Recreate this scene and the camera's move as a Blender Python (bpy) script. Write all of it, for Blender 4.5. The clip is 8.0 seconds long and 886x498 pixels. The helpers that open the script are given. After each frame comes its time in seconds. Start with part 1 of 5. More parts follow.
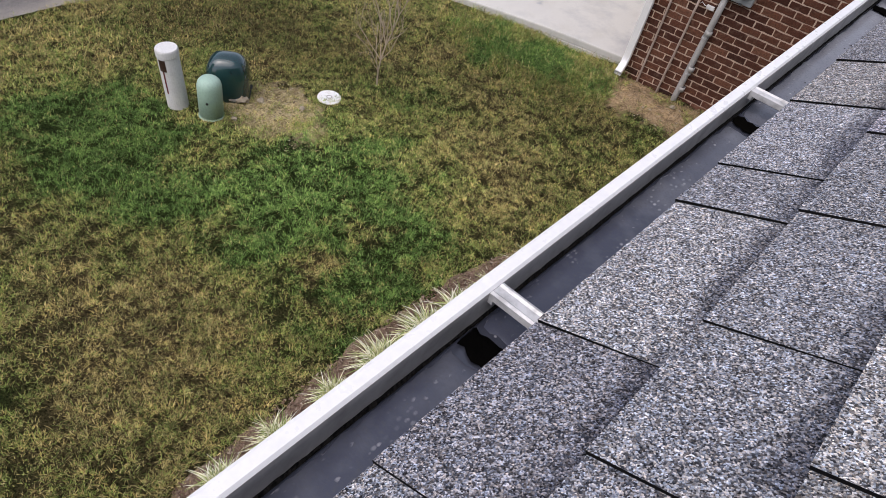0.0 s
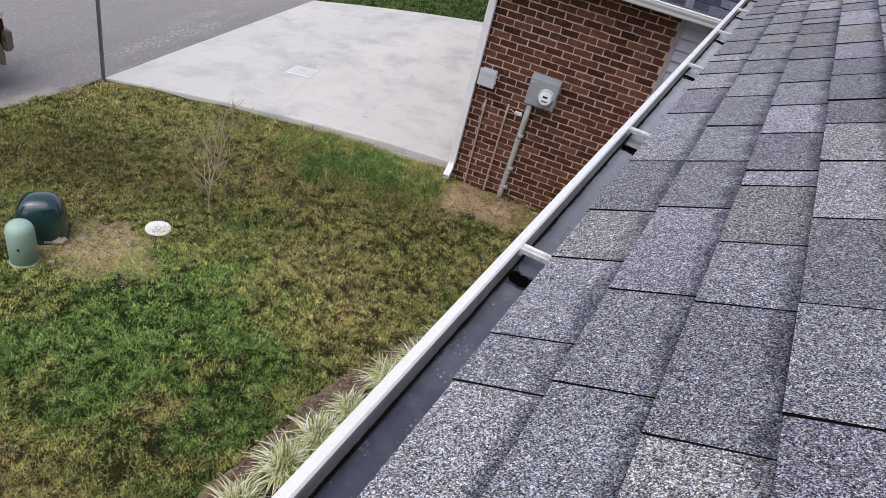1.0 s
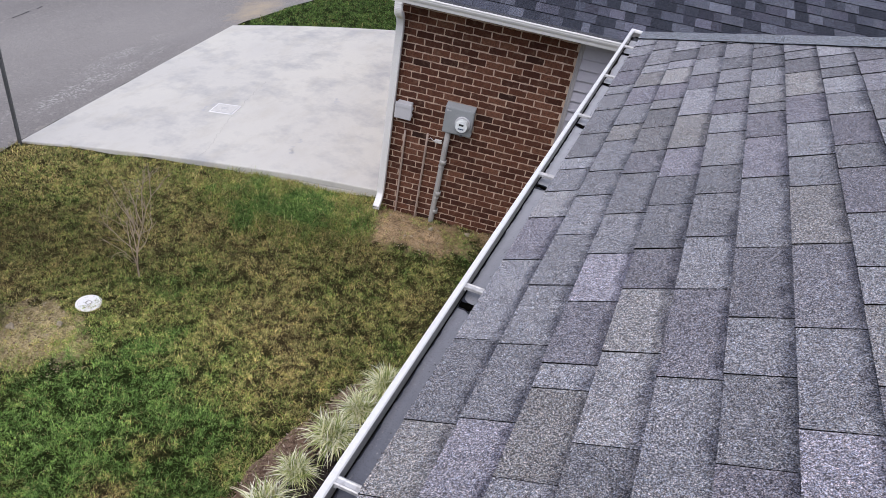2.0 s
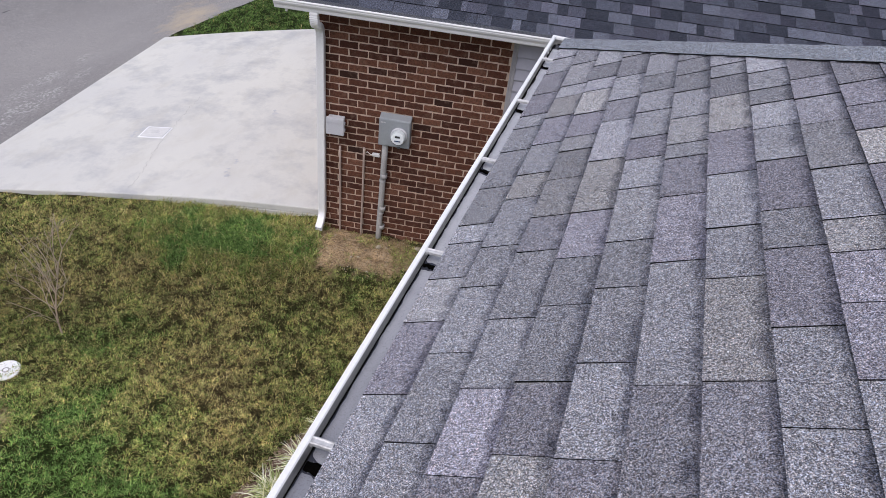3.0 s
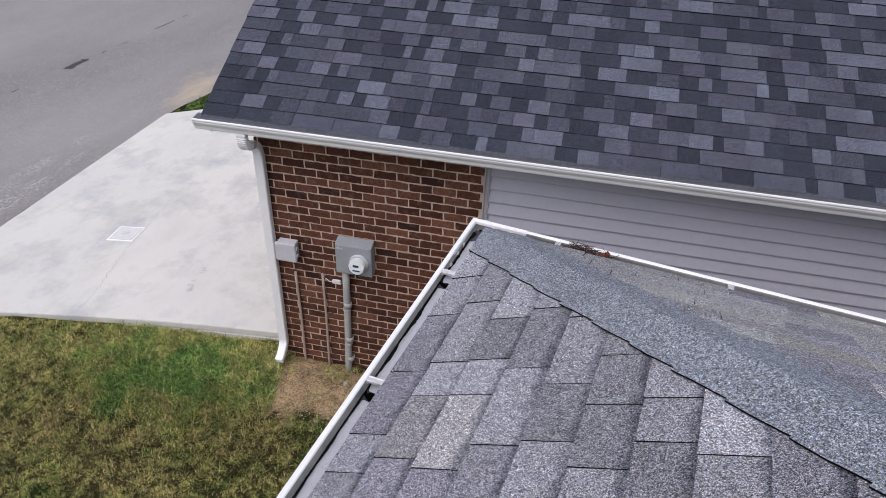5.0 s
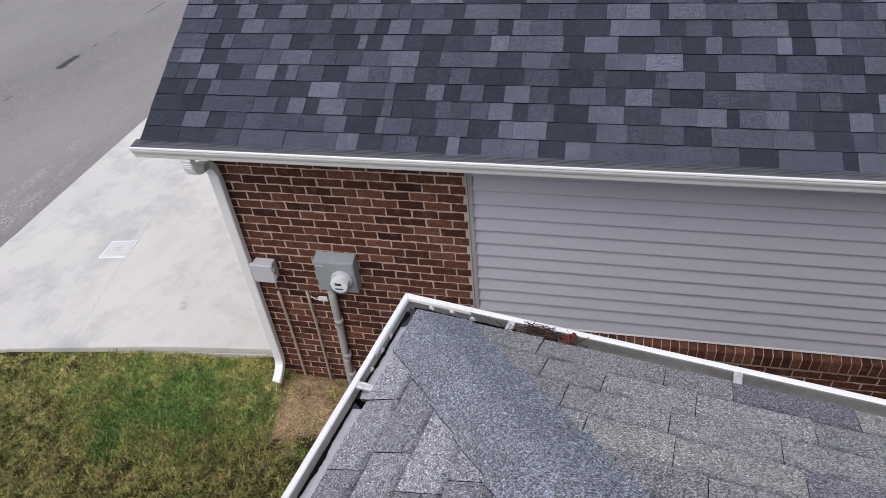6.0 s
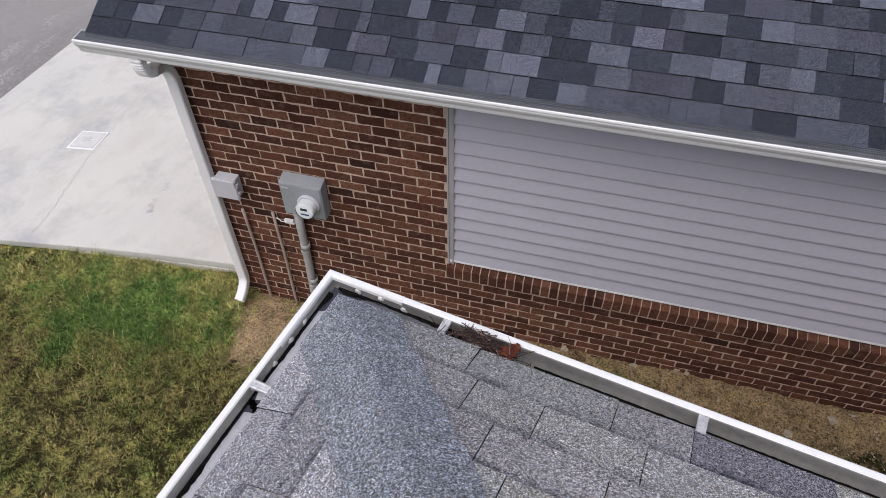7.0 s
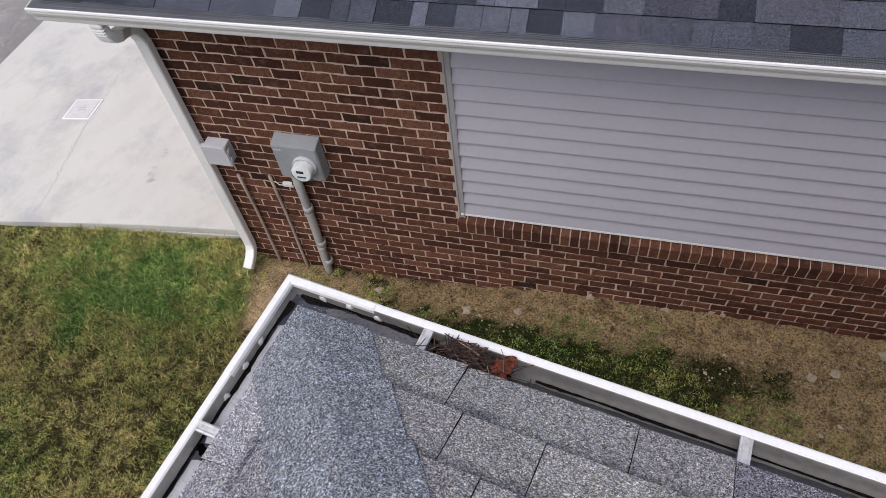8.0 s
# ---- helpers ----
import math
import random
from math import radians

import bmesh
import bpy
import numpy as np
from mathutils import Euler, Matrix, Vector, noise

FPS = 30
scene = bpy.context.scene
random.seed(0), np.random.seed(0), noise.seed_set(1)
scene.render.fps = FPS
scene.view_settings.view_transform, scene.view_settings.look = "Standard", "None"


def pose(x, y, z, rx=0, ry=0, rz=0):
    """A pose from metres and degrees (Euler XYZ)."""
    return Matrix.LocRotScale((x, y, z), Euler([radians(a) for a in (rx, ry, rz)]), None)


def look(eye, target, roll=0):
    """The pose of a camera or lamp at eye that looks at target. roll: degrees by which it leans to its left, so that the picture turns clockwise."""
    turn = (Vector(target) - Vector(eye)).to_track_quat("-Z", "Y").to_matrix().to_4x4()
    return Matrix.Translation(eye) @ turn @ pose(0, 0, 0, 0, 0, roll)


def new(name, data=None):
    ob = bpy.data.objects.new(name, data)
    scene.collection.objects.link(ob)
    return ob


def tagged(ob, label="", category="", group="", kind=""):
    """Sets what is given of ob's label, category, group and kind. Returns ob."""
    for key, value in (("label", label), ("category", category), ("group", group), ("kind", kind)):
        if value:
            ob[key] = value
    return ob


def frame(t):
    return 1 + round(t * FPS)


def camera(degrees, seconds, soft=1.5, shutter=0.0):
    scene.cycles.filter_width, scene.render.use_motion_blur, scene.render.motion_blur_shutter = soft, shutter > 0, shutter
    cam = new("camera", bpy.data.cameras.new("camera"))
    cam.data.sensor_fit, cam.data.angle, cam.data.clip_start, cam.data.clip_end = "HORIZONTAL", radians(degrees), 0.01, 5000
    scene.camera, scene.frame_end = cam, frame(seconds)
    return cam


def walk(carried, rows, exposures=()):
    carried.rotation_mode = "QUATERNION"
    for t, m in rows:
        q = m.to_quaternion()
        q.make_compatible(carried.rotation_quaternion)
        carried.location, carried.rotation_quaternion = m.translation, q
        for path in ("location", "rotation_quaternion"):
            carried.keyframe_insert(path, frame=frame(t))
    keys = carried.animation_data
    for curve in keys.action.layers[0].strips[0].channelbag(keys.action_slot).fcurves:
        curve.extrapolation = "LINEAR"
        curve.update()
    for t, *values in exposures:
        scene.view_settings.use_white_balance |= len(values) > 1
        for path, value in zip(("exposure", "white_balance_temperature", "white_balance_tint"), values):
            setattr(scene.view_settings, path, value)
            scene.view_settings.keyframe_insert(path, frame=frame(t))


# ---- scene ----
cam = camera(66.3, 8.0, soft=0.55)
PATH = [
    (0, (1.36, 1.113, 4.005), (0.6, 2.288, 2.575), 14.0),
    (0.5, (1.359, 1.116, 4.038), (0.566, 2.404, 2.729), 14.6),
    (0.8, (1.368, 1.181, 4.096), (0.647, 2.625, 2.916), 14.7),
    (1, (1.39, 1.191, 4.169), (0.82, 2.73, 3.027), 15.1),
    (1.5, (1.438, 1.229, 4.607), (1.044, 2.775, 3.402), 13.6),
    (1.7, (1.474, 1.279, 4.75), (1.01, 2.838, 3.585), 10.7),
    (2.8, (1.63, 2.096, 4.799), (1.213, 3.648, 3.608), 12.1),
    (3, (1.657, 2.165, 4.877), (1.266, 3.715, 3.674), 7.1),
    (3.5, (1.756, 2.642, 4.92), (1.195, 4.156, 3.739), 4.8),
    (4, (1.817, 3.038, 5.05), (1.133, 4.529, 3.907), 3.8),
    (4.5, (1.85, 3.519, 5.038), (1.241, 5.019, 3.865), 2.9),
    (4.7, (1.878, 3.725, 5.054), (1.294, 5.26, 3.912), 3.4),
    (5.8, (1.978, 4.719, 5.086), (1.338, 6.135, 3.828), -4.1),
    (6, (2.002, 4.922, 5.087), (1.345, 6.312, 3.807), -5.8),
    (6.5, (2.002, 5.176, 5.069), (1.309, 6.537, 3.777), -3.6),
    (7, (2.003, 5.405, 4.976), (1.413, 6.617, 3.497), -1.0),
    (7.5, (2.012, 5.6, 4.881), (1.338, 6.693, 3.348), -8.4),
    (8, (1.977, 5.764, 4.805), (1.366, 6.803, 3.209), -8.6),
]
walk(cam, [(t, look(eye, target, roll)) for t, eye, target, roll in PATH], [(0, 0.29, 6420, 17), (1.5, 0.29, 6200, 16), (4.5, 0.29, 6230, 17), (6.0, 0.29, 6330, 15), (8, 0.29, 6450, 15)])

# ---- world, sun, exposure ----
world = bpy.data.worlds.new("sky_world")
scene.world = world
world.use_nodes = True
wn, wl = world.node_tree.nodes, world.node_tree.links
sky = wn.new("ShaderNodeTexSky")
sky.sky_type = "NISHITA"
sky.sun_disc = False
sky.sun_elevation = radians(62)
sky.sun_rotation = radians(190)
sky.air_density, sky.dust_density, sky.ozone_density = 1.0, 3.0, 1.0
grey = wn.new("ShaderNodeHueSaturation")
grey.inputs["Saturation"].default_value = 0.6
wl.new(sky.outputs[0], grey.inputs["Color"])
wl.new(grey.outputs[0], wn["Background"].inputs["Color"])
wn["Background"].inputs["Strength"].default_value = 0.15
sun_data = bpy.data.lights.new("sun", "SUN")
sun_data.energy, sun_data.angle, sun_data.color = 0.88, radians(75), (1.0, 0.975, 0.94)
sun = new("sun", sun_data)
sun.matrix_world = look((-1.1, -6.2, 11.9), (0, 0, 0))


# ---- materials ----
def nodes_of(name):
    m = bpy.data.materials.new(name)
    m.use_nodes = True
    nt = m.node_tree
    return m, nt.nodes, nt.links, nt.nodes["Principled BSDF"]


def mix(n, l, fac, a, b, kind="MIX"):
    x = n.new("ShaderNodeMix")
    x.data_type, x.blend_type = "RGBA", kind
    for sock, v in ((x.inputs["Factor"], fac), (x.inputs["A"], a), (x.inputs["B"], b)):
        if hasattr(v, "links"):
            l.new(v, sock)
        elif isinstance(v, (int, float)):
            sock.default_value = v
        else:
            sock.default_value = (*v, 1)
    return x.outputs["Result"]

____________

### PROBLEM REQUIREMENTS
Reproduce the material word for word, minus the images.

### TASK ANSWER
Recreate this scene and the camera's move as a Blender Python (bpy) script. Write all of it, for Blender 4.5. The clip is 8.0 seconds long and 886x498 pixels. The helpers that open the script are given. After each frame comes its time in seconds. Start with part 1 of 5. More parts follow.
0.0 s
1.0 s
2.0 s
3.0 s
5.0 s
6.0 s
7.0 s
8.0 s
# ---- helpers ----
import math
import random
from math import radians

import bmesh
import bpy
import numpy as np
from mathutils import Euler, Matrix, Vector, noise

FPS = 30
scene = bpy.context.scene
random.seed(0), np.random.seed(0), noise.seed_set(1)
scene.render.fps = FPS
scene.view_settings.view_transform, scene.view_settings.look = "Standard", "None"


def pose(x, y, z, rx=0, ry=0, rz=0):
    """A pose from metres and degrees (Euler XYZ)."""
    return Matrix.LocRotScale((x, y, z), Euler([radians(a) for a in (rx, ry, rz)]), None)


def look(eye, target, roll=0):
    """The pose of a camera or lamp at eye that looks at target. roll: degrees by which it leans to its left, so that the picture turns clockwise."""
    turn = (Vector(target) - Vector(eye)).to_track_quat("-Z", "Y").to_matrix().to_4x4()
    return Matrix.Translation(eye) @ turn @ pose(0, 0, 0, 0, 0, roll)


def new(name, data=None):
    ob = bpy.data.objects.new(name, data)
    scene.collection.objects.link(ob)
    return ob


def tagged(ob, label="", category="", group="", kind=""):
    """Sets what is given of ob's label, category, group and kind. Returns ob."""
    for key, value in (("label", label), ("category", category), ("group", group), ("kind", kind)):
        if value:
            ob[key] = value
    return ob


def frame(t):
    return 1 + round(t * FPS)


def camera(degrees, seconds, soft=1.5, shutter=0.0):
    scene.cycles.filter_width, scene.render.use_motion_blur, scene.render.motion_blur_shutter = soft, shutter > 0, shutter
    cam = new("camera", bpy.data.cameras.new("camera"))
    cam.data.sensor_fit, cam.data.angle, cam.data.clip_start, cam.data.clip_end = "HORIZONTAL", radians(degrees), 0.01, 5000
    scene.camera, scene.frame_end = cam, frame(seconds)
    return cam


def walk(carried, rows, exposures=()):
    carried.rotation_mode = "QUATERNION"
    for t, m in rows:
        q = m.to_quaternion()
        q.make_compatible(carried.rotation_quaternion)
        carried.location, carried.rotation_quaternion = m.translation, q
        for path in ("location", "rotation_quaternion"):
            carried.keyframe_insert(path, frame=frame(t))
    keys = carried.animation_data
    for curve in keys.action.layers[0].strips[0].channelbag(keys.action_slot).fcurves:
        curve.extrapolation = "LINEAR"
        curve.update()
    for t, *values in exposures:
        scene.view_settings.use_white_balance |= len(values) > 1
        for path, value in zip(("exposure", "white_balance_temperature", "white_balance_tint"), values):
            setattr(scene.view_settings, path, value)
            scene.view_settings.keyframe_insert(path, frame=frame(t))


# ---- scene ----
cam = camera(66.3, 8.0, soft=0.55)
PATH = [
    (0, (1.36, 1.113, 4.005), (0.6, 2.288, 2.575), 14.0),
    (0.5, (1.359, 1.116, 4.038), (0.566, 2.404, 2.729), 14.6),
    (0.8, (1.368, 1.181, 4.096), (0.647, 2.625, 2.916), 14.7),
    (1, (1.39, 1.191, 4.169), (0.82, 2.73, 3.027), 15.1),
    (1.5, (1.438, 1.229, 4.607), (1.044, 2.775, 3.402), 13.6),
    (1.7, (1.474, 1.279, 4.75), (1.01, 2.838, 3.585), 10.7),
    (2.8, (1.63, 2.096, 4.799), (1.213, 3.648, 3.608), 12.1),
    (3, (1.657, 2.165, 4.877), (1.266, 3.715, 3.674), 7.1),
    (3.5, (1.756, 2.642, 4.92), (1.195, 4.156, 3.739), 4.8),
    (4, (1.817, 3.038, 5.05), (1.133, 4.529, 3.907), 3.8),
    (4.5, (1.85, 3.519, 5.038), (1.241, 5.019, 3.865), 2.9),
    (4.7, (1.878, 3.725, 5.054), (1.294, 5.26, 3.912), 3.4),
    (5.8, (1.978, 4.719, 5.086), (1.338, 6.135, 3.828), -4.1),
    (6, (2.002, 4.922, 5.087), (1.345, 6.312, 3.807), -5.8),
    (6.5, (2.002, 5.176, 5.069), (1.309, 6.537, 3.777), -3.6),
    (7, (2.003, 5.405, 4.976), (1.413, 6.617, 3.497), -1.0),
    (7.5, (2.012, 5.6, 4.881), (1.338, 6.693, 3.348), -8.4),
    (8, (1.977, 5.764, 4.805), (1.366, 6.803, 3.209), -8.6),
]
walk(cam, [(t, look(eye, target, roll)) for t, eye, target, roll in PATH], [(0, 0.29, 6420, 17), (1.5, 0.29, 6200, 16), (4.5, 0.29, 6230, 17), (6.0, 0.29, 6330, 15), (8, 0.29, 6450, 15)])

# ---- world, sun, exposure ----
world = bpy.data.worlds.new("sky_world")
scene.world = world
world.use_nodes = True
wn, wl = world.node_tree.nodes, world.node_tree.links
sky = wn.new("ShaderNodeTexSky")
sky.sky_type = "NISHITA"
sky.sun_disc = False
sky.sun_elevation = radians(62)
sky.sun_rotation = radians(190)
sky.air_density, sky.dust_density, sky.ozone_density = 1.0, 3.0, 1.0
grey = wn.new("ShaderNodeHueSaturation")
grey.inputs["Saturation"].default_value = 0.6
wl.new(sky.outputs[0], grey.inputs["Color"])
wl.new(grey.outputs[0], wn["Background"].inputs["Color"])
wn["Background"].inputs["Strength"].default_value = 0.15
sun_data = bpy.data.lights.new("sun", "SUN")
sun_data.energy, sun_data.angle, sun_data.color = 0.88, radians(75), (1.0, 0.975, 0.94)
sun = new("sun", sun_data)
sun.matrix_world = look((-1.1, -6.2, 11.9), (0, 0, 0))


# ---- materials ----
def nodes_of(name):
    m = bpy.data.materials.new(name)
    m.use_nodes = True
    nt = m.node_tree
    return m, nt.nodes, nt.links, nt.nodes["Principled BSDF"]


def mix(n, l, fac, a, b, kind="MIX"):
    x = n.new("ShaderNodeMix")
    x.data_type, x.blend_type = "RGBA", kind
    for sock, v in ((x.inputs["Factor"], fac), (x.inputs["A"], a), (x.inputs["B"], b)):
        if hasattr(v, "links"):
            l.new(v, sock)
        elif isinstance(v, (int, float)):
            sock.default_value = v
        else:
            sock.default_value = (*v, 1)
    return x.outputs["Result"]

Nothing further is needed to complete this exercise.